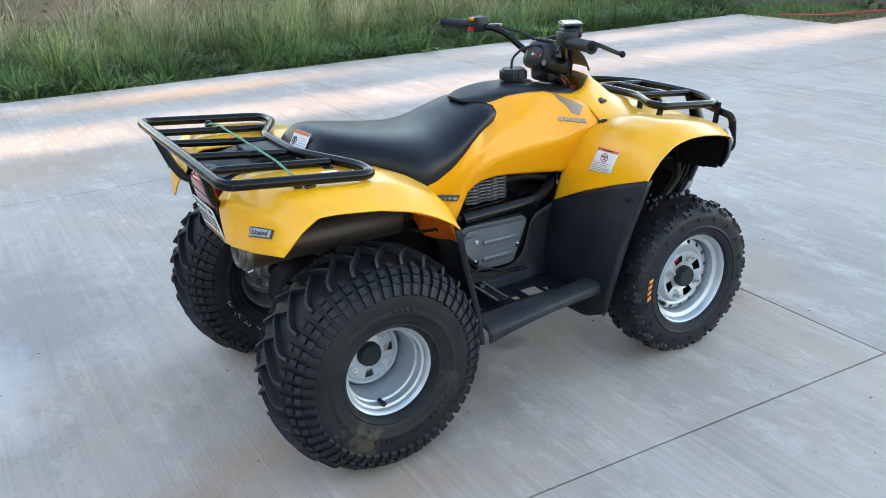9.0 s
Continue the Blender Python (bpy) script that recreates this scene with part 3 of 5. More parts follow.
def lug(mesh, spec, theta, phi, size, yaw=0.0, height=0.012, taper=0.8, sipes=0, worn=False):
    """A rubber block on the tyre's skin: size along the round and across it; sipes: fine slats on its top."""
    verts, faces, index = mesh
    w, r = tyre_point(*spec, phi)
    w2, r2 = tyre_point(*spec, phi + 1)
    across = Vector((0, w2 - w, r2 - r)).normalized()
    out = Vector((0, -across.z, across.y))
    if out.dot(Vector((0, w, r - (spec[0] * 0.55)))) < 0:
        out = -out
    lengthways = Vector((1, 0, 0))
    cy, sy = math.cos(radians(yaw)), math.sin(radians(yaw))
    ax, bx = lengthways * cy + across * sy, across * cy - lengthways * sy
    base = Vector((0, w, r))
    turn = Matrix.Rotation(radians(theta), 3, "Y")

    def block(a0, a1, b0, b1, low, high, k, mat):
        i = len(verts)
        am, bm_ = (a0 + a1) / 2, (b0 + b1) / 2
        for lift, f in ((low, 1.0), (high, k)):
            for a, b in ((a0, b0), (a1, b0), (a1, b1), (a0, b1)):
                verts.append(tuple(turn @ (base + ax * (am + (a - am) * f) + bx * (bm_ + (b - bm_) * f) + out * lift)))
        faces.extend([(i + 4, i + 5, i + 6, i + 7), (i, i + 1, i + 5, i + 4), (i + 1, i + 2, i + 6, i + 5), (i + 2, i + 3, i + 7, i + 6), (i + 3, i, i + 4, i + 7)])
        index.extend([mat] * 5)

    la, lb = size[0] / 2, size[1] / 2
    block(-la, la, -lb, lb, -0.006, height, taper, 1 if worn else 0)
    for q in range(sipes):
        a = la * taper * (-0.72 + 1.44 * q / (sipes - 1))
        block(a - 0.0007, a + 0.0007, -lb * 0.62, lb * 0.62, height - 0.0005, height + 0.0009, 1.0, 1)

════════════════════

Word for word, quote the full listing, omitting every picture.

WRITTEN ANSWER:
9.0 s
Continue the Blender Python (bpy) script that recreates this scene with part 3 of 5. More parts follow.
def lug(mesh, spec, theta, phi, size, yaw=0.0, height=0.012, taper=0.8, sipes=0, worn=False):
    """A rubber block on the tyre's skin: size along the round and across it; sipes: fine slats on its top."""
    verts, faces, index = mesh
    w, r = tyre_point(*spec, phi)
    w2, r2 = tyre_point(*spec, phi + 1)
    across = Vector((0, w2 - w, r2 - r)).normalized()
    out = Vector((0, -across.z, across.y))
    if out.dot(Vector((0, w, r - (spec[0] * 0.55)))) < 0:
        out = -out
    lengthways = Vector((1, 0, 0))
    cy, sy = math.cos(radians(yaw)), math.sin(radians(yaw))
    ax, bx = lengthways * cy + across * sy, across * cy - lengthways * sy
    base = Vector((0, w, r))
    turn = Matrix.Rotation(radians(theta), 3, "Y")

    def block(a0, a1, b0, b1, low, high, k, mat):
        i = len(verts)
        am, bm_ = (a0 + a1) / 2, (b0 + b1) / 2
        for lift, f in ((low, 1.0), (high, k)):
            for a, b in ((a0, b0), (a1, b0), (a1, b1), (a0, b1)):
                verts.append(tuple(turn @ (base + ax * (am + (a - am) * f) + bx * (bm_ + (b - bm_) * f) + out * lift)))
        faces.extend([(i + 4, i + 5, i + 6, i + 7), (i, i + 1, i + 5, i + 4), (i + 1, i + 2, i + 6, i + 5), (i + 2, i + 3, i + 7, i + 6), (i + 3, i, i + 4, i + 7)])
        index.extend([mat] * 5)

    la, lb = size[0] / 2, size[1] / 2
    block(-la, la, -lb, lb, -0.006, height, taper, 1 if worn else 0)
    for q in range(sipes):
        a = la * taper * (-0.72 + 1.44 * q / (sipes - 1))
        block(a - 0.0007, a + 0.0007, -lb * 0.62, lb * 0.62, height - 0.0005, height + 0.0009, 1.0, 1)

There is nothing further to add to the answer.